Но мне стало жаль его, я шагнул навстречу в ярко освещенный круг научной полемики и деловито объявил: «Шум смерти не помеха. Бывает блядь покруче любого Эдипа. Помните Олю Мещерскую, у Ивана Алексеевича?»
«Как же, как же. Промозглый апрель. История соблазнения. Бессмысленность и ничтожество жизни. Любовь, убийство, смерть на вокзале. Казачий офицер. Чопорные дамы. Вальяжные русские помещики. Портрет молодого царя во весь рост», — Колька покосился на меня, явно ожидая восхищения точностью пересказа.

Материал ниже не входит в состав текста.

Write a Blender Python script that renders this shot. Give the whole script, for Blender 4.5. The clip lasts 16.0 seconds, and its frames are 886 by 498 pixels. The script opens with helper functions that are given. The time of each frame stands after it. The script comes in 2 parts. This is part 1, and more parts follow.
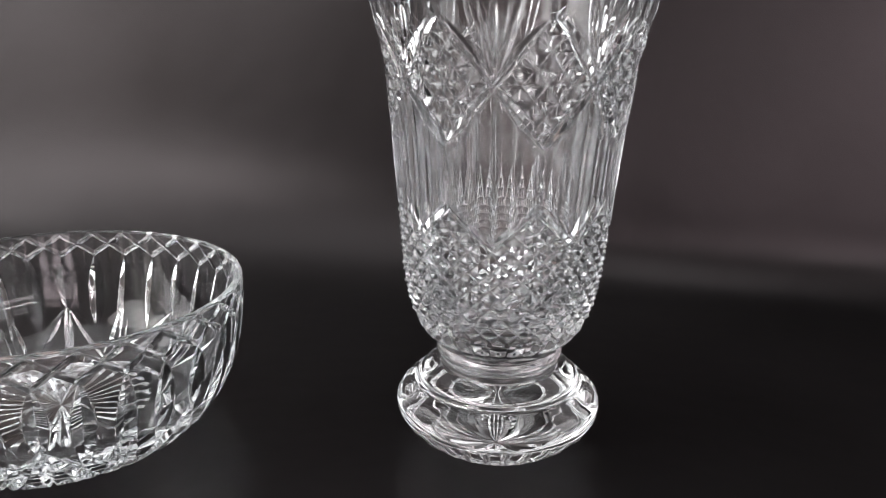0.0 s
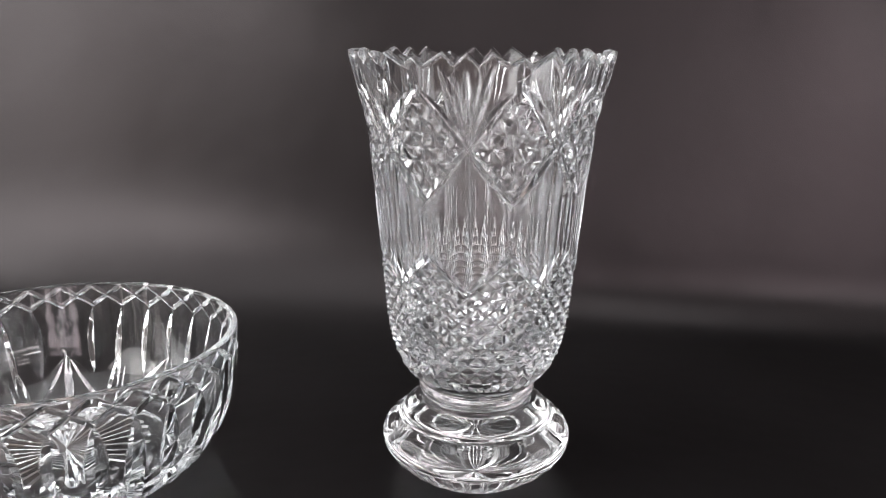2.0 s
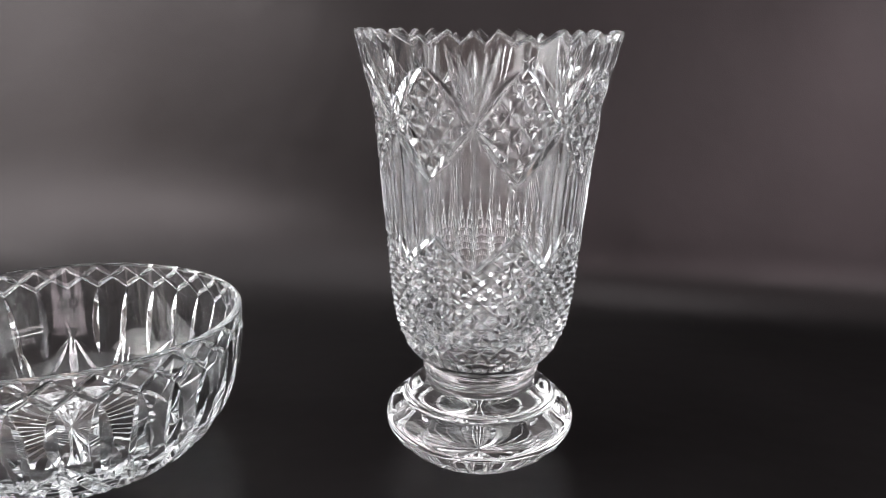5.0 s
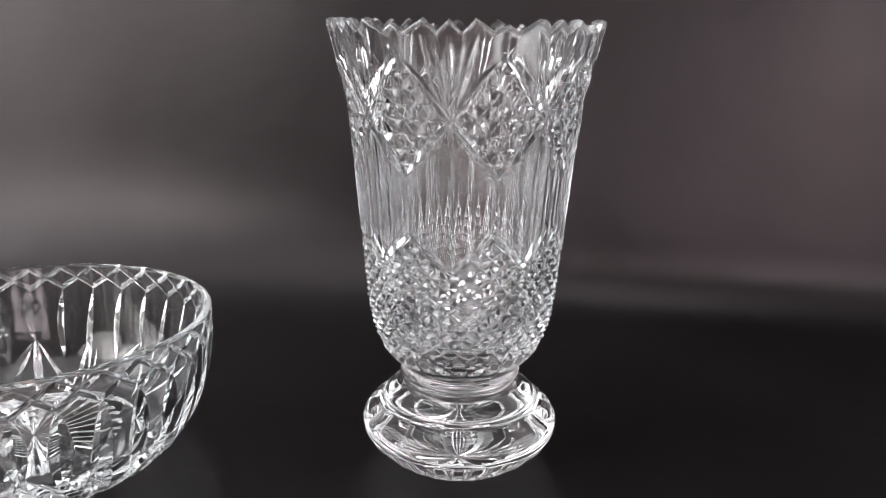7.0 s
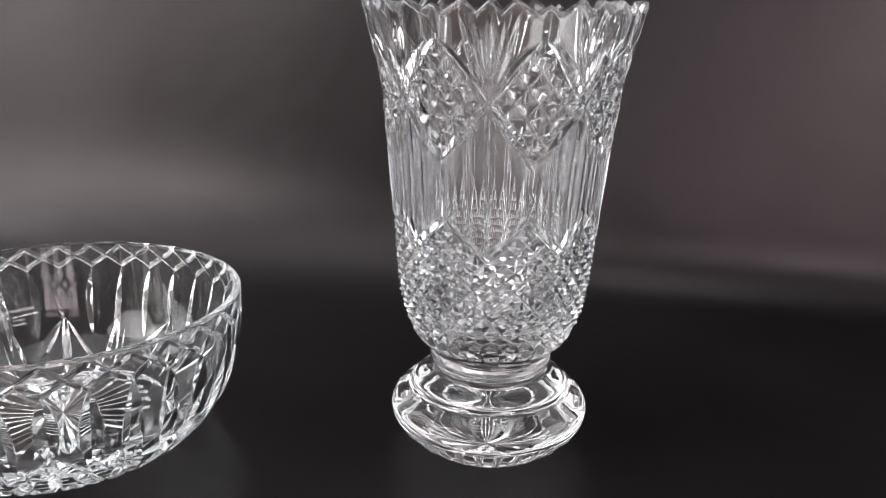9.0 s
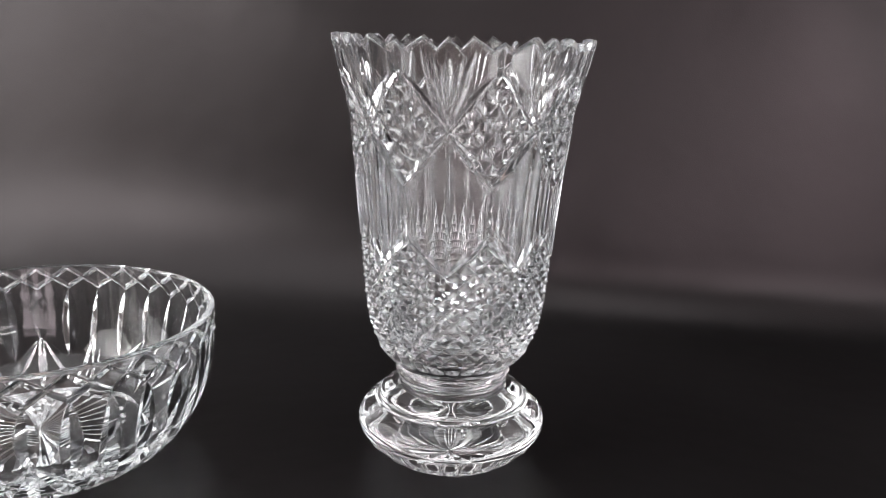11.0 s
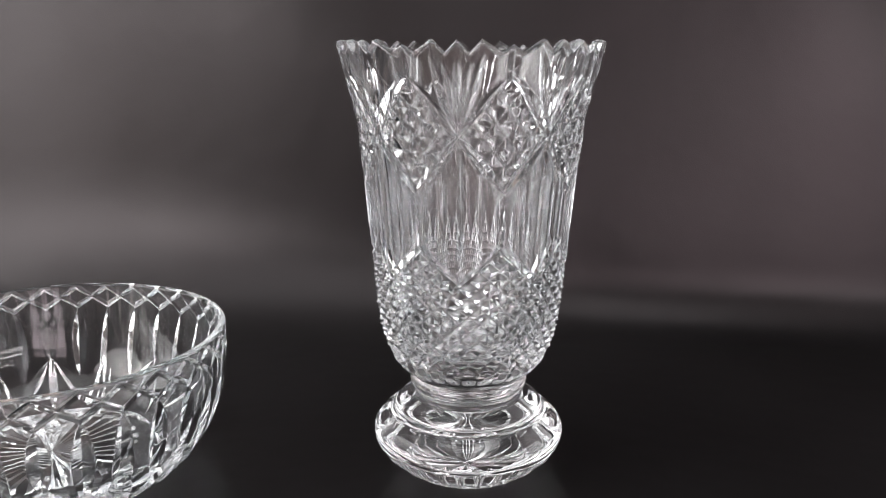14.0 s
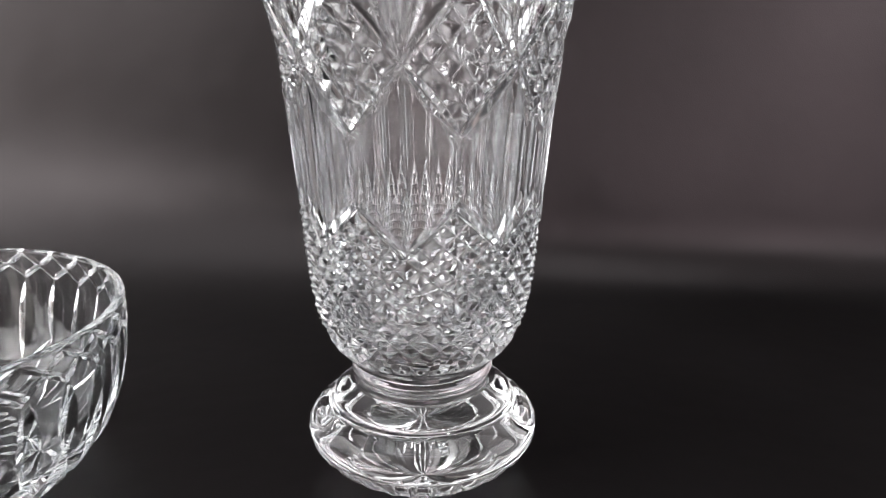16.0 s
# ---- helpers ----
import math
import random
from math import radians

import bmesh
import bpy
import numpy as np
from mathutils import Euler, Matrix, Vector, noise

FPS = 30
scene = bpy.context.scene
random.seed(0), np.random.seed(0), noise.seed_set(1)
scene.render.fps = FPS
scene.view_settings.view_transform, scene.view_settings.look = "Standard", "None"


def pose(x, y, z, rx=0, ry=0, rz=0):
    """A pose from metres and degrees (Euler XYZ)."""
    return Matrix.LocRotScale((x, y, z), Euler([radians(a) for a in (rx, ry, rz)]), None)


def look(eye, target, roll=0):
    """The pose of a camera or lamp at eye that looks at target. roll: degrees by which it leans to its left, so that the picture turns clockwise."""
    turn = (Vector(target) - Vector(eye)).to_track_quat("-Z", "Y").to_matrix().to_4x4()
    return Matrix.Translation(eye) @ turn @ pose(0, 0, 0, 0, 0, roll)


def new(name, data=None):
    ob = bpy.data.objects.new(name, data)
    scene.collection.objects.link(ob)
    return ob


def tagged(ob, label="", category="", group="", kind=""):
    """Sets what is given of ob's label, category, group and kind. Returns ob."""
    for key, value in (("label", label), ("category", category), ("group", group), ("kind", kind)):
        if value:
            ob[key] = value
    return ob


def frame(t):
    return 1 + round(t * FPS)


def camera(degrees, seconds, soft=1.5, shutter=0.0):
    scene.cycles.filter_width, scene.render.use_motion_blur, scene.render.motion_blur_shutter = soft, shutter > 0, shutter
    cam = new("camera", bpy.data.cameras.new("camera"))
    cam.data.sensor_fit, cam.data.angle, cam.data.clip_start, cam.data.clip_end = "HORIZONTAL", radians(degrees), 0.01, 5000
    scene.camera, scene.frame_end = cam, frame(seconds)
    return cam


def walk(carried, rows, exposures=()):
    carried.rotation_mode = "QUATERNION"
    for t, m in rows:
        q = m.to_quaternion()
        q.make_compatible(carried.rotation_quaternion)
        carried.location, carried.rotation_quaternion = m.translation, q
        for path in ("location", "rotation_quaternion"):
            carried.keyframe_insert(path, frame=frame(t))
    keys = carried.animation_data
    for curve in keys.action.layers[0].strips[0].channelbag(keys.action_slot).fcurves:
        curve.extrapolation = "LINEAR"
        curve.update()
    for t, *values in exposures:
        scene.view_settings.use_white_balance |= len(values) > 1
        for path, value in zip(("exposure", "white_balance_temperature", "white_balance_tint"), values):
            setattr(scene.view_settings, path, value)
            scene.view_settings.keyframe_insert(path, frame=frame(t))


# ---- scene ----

Я искренне веселился: «Да вы, похоже, не любите русскую литературу. А зачем нам эту историю рассказали, вы можете мне сказать?» Колька в ответ только состроил рожу. Я предостерегающе поднял палец. «Они все знакомы! Существуют по отдельности, но все друг друга знают! Это, между прочим, поразительно. Мне, например, всегда казалось, что „Легкое дыхание“ — детектив и что главный герой здесь — совсем не бедная девочка, хотя, конечно, и она тоже». — «А кто? — нахмурился Колька. — Эта мымра, что ли? Та, что под портретом молодого царя?» — «Дался вам этот молодой царь. И никакая она не мымра. Что она за баба, сказать трудно. Если брать во внимание выходку ее братца — трахнул дочку приятеля, — то не исключено, что она тоже может иметь по жизни повышенные сексуальные потребности (это их семейная черта), иными словами, может не ограничиваться половой жизнью в браке, если замужем, но, скорее всего, она вдова или старая дева (черт их знает, этих начальниц гимназий, замужние дамы в те времена не работали). И совершенно ясно, что она любовница Олиного папаши, иначе с какой стати ей придираться к девчонке из-за туфель, дорогих гребней? В ее речи сквозит откровенная ревность: подарки отца — дочери, этой сопливой девчонке, ее раздражают: она воспринимает сие как знаки внимания своего возлюбленного — сопернице. Для влюбленного — все соперники, кто может приблизиться к его возлюбленному, а тем более те, кто имеют к нему неограниченный доступ — жена, дочери и тому подобное. Она ничего не может с этим поделать и в отместку демонстрирует свое превосходство над ученицей, заключающееся уже в том, что она — не только ее начальница, а настоящая женщина, живущая половой жизнью, тогда как та, по ее представлениям, конечно, еще нет. Эта стерва явно гордится своей сексуальной полноценностью, значит, ее половые свойства оказались востребованными относительно недавно, она еще по уши влюблена, и букет ландышей, присланный любовником, бесстыже выставляется напоказ. Скорей всего, она специально пригласила Олю, чтобы продемонстрировать свой триумф, потому что ее подчеркнуто благопристойный вид, ее идеально чистый рабочий стол, ее цветочки, портрет Николая Второго по сути — не что иное, как вербализация эротического переживания».